» LISTED ENTRIES
►

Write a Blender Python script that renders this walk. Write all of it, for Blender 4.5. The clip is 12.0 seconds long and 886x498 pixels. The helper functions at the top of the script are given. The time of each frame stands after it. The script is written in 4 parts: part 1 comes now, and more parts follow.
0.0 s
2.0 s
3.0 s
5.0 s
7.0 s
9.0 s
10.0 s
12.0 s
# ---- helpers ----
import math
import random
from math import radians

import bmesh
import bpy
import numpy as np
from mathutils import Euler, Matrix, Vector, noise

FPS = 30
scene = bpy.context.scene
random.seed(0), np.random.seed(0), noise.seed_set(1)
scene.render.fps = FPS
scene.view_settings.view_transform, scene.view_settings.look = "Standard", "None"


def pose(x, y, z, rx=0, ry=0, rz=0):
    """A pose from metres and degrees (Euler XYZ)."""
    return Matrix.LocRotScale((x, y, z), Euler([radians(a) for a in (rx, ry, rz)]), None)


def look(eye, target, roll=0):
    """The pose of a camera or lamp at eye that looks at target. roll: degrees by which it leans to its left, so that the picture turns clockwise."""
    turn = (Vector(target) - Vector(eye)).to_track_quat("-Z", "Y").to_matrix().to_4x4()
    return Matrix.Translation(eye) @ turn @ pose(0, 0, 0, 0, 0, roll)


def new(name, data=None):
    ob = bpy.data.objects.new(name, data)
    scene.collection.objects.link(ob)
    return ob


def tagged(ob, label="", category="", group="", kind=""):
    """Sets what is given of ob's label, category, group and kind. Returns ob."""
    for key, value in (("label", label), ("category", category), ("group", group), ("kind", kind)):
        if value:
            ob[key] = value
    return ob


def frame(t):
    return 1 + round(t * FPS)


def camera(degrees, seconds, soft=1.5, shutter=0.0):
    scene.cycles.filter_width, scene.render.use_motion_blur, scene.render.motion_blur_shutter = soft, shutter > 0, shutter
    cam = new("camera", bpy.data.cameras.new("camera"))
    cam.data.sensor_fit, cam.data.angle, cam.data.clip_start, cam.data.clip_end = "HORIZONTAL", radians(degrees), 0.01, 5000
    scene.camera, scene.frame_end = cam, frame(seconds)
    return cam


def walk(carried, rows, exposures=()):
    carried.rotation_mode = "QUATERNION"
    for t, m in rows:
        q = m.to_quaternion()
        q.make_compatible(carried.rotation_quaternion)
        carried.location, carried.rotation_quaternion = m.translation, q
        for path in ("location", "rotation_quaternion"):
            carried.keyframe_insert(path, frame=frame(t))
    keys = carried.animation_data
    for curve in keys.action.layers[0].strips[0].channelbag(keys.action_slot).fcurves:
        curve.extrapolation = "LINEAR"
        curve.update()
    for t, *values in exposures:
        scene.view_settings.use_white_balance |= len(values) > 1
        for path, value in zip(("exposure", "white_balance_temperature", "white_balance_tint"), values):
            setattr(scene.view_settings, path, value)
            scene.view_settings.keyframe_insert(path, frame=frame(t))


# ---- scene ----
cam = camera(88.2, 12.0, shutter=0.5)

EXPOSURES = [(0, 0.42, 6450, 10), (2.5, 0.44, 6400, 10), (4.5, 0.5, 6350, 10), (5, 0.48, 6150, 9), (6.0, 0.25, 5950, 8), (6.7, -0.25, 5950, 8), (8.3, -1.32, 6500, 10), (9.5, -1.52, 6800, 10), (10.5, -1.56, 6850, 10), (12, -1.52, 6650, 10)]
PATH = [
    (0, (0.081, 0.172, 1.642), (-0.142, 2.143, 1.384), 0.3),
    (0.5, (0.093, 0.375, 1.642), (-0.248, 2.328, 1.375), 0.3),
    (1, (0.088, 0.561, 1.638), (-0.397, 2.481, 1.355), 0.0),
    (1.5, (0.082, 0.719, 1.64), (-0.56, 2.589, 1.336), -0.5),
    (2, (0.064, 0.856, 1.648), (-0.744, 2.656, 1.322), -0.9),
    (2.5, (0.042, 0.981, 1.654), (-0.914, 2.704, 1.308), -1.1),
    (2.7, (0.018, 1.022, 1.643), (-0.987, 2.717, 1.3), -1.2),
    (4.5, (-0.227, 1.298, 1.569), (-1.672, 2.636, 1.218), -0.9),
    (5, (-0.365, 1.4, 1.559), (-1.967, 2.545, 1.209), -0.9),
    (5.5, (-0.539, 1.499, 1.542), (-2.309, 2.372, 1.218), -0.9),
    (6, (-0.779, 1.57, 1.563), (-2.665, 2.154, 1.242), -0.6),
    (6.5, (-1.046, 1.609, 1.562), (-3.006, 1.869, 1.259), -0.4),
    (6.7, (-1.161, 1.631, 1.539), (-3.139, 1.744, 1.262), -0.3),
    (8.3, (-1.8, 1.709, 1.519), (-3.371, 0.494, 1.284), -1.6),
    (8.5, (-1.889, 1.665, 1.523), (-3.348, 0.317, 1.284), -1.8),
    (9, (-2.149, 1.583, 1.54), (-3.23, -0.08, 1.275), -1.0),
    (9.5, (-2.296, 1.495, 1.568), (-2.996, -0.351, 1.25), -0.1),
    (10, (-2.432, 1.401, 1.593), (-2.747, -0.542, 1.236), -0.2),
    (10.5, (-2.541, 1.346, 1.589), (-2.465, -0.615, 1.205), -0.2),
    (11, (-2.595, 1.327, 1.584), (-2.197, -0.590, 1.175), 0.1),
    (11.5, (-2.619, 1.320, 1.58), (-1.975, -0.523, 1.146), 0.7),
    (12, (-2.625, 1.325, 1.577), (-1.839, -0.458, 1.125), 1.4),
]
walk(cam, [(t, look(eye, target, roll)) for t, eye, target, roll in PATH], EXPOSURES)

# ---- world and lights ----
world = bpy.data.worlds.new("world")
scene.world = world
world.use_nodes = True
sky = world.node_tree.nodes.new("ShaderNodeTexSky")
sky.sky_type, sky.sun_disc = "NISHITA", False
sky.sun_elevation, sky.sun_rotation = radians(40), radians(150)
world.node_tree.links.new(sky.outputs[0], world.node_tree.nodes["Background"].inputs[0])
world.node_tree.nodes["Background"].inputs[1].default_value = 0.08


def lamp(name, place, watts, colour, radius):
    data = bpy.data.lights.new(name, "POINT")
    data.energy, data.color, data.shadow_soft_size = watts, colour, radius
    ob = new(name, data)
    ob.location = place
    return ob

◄
►

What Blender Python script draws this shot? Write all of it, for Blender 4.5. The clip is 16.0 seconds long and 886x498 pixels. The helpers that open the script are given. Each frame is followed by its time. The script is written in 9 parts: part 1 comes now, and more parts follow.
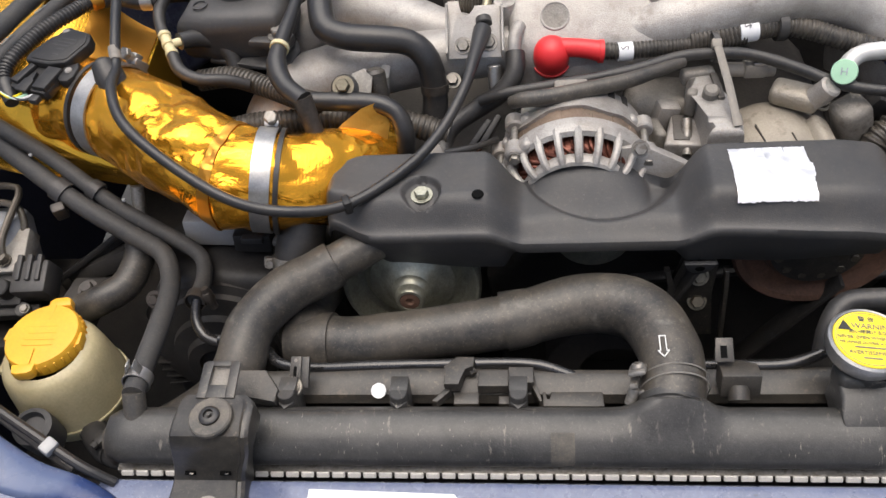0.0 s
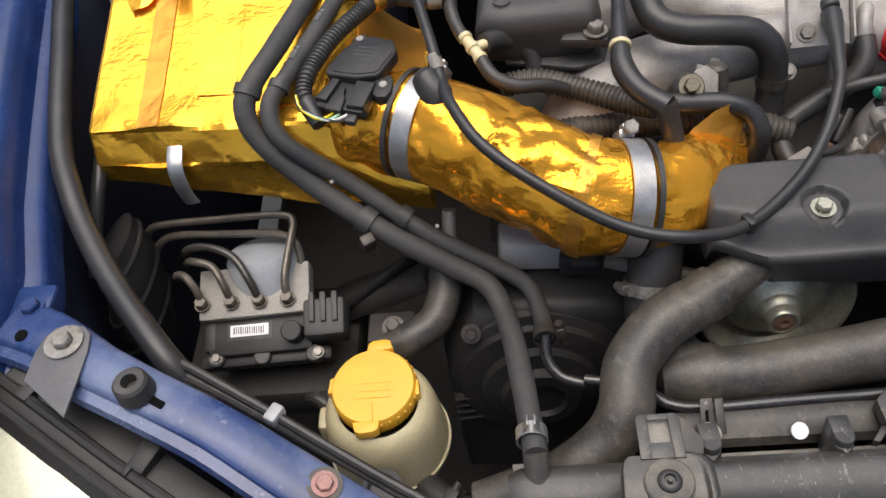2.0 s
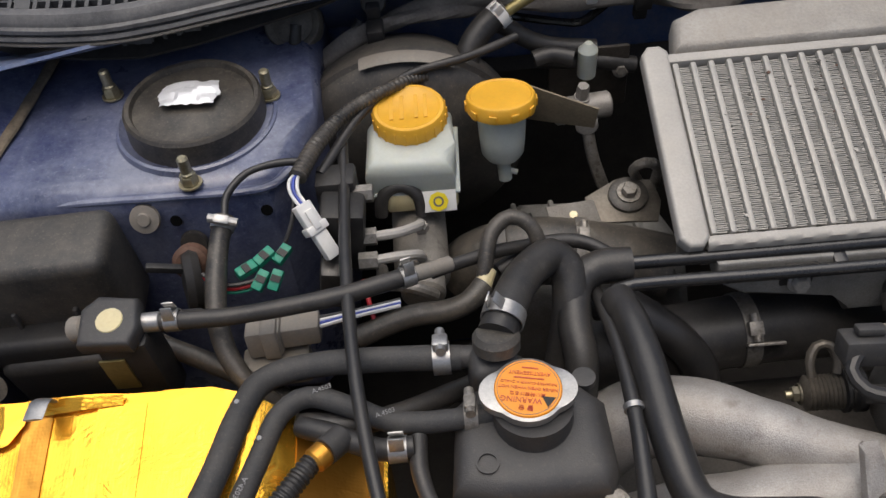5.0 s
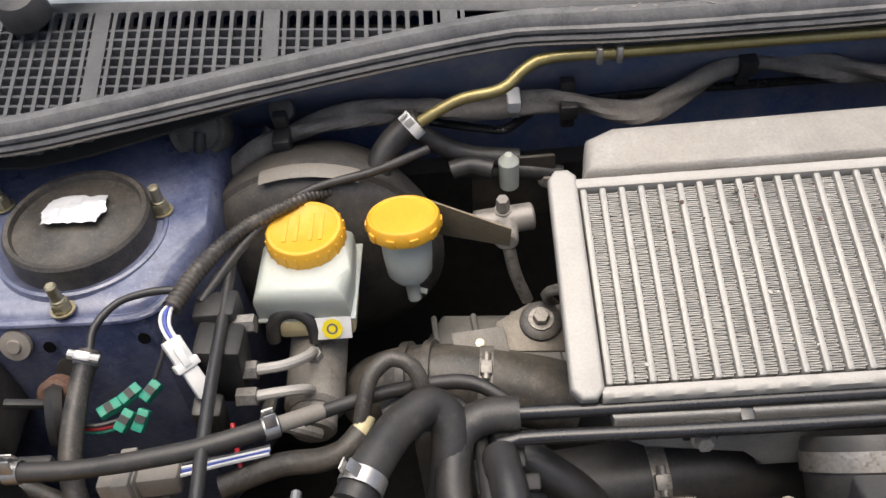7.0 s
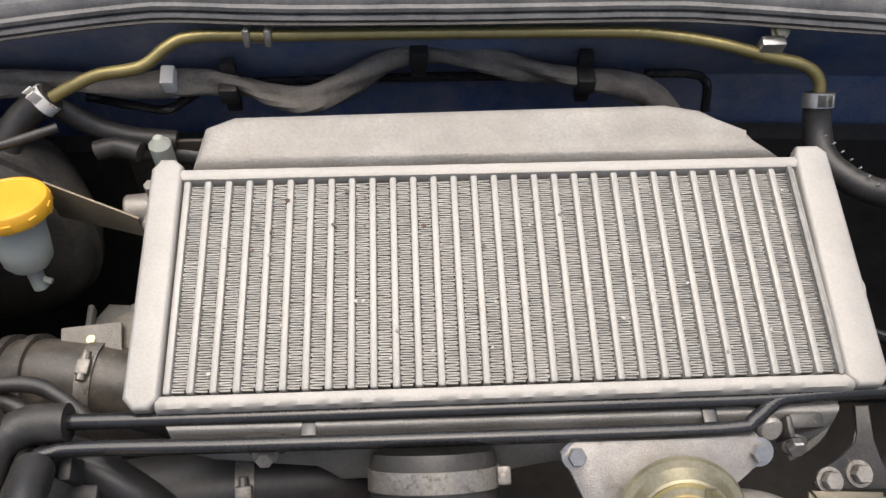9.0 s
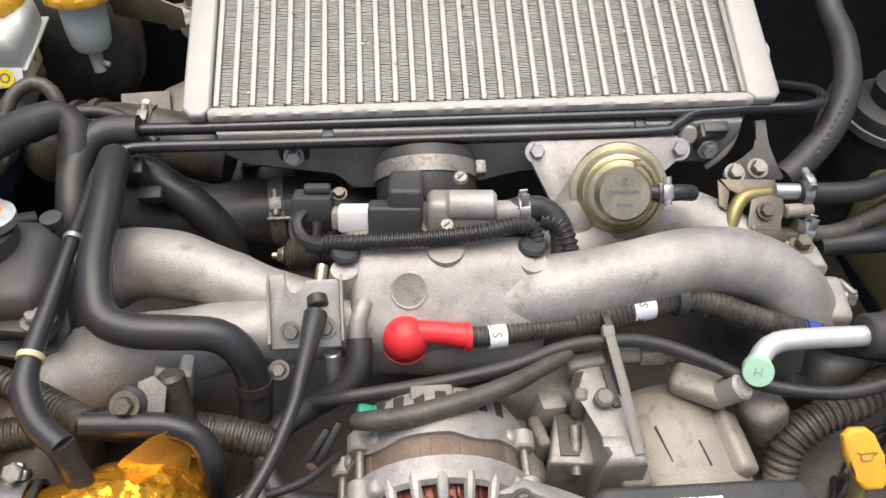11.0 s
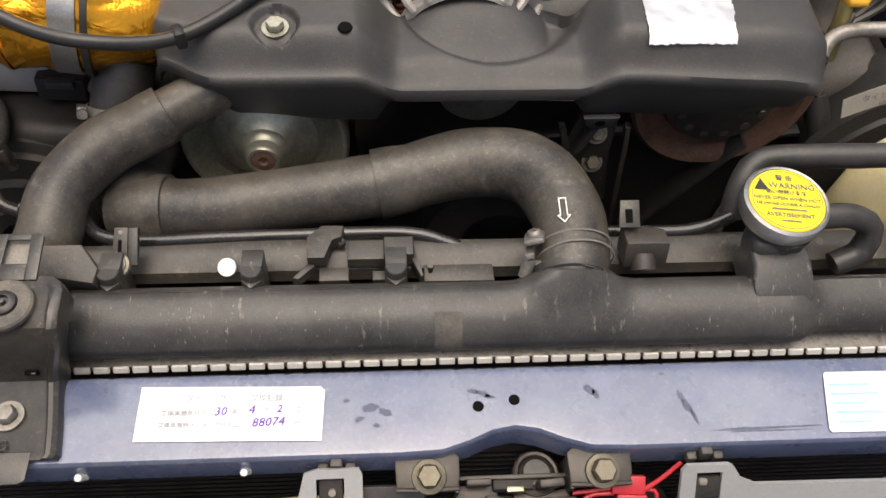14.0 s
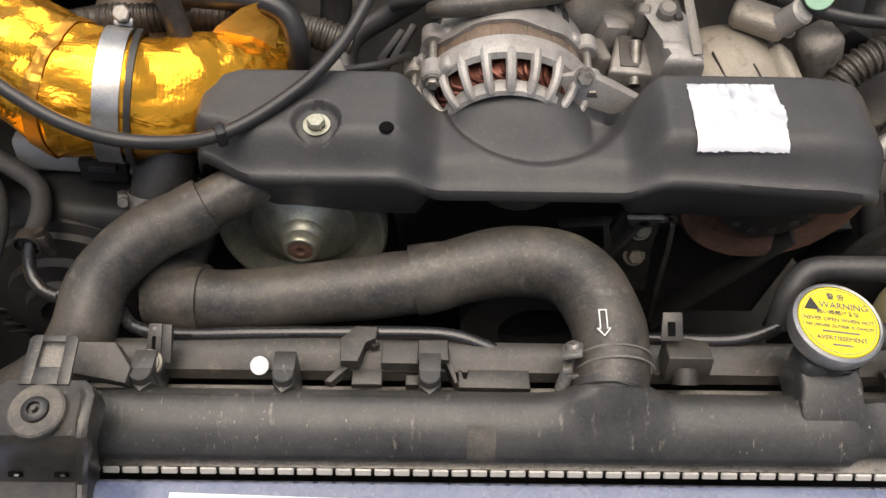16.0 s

◄
►

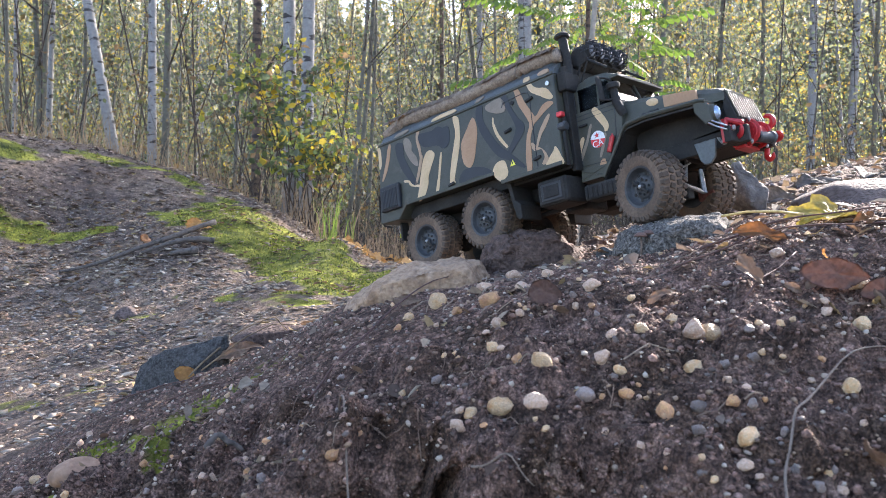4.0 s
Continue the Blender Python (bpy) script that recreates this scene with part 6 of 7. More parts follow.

◄

Reply with the number of lines in the preceding entries that contain "roll", and no other words.

4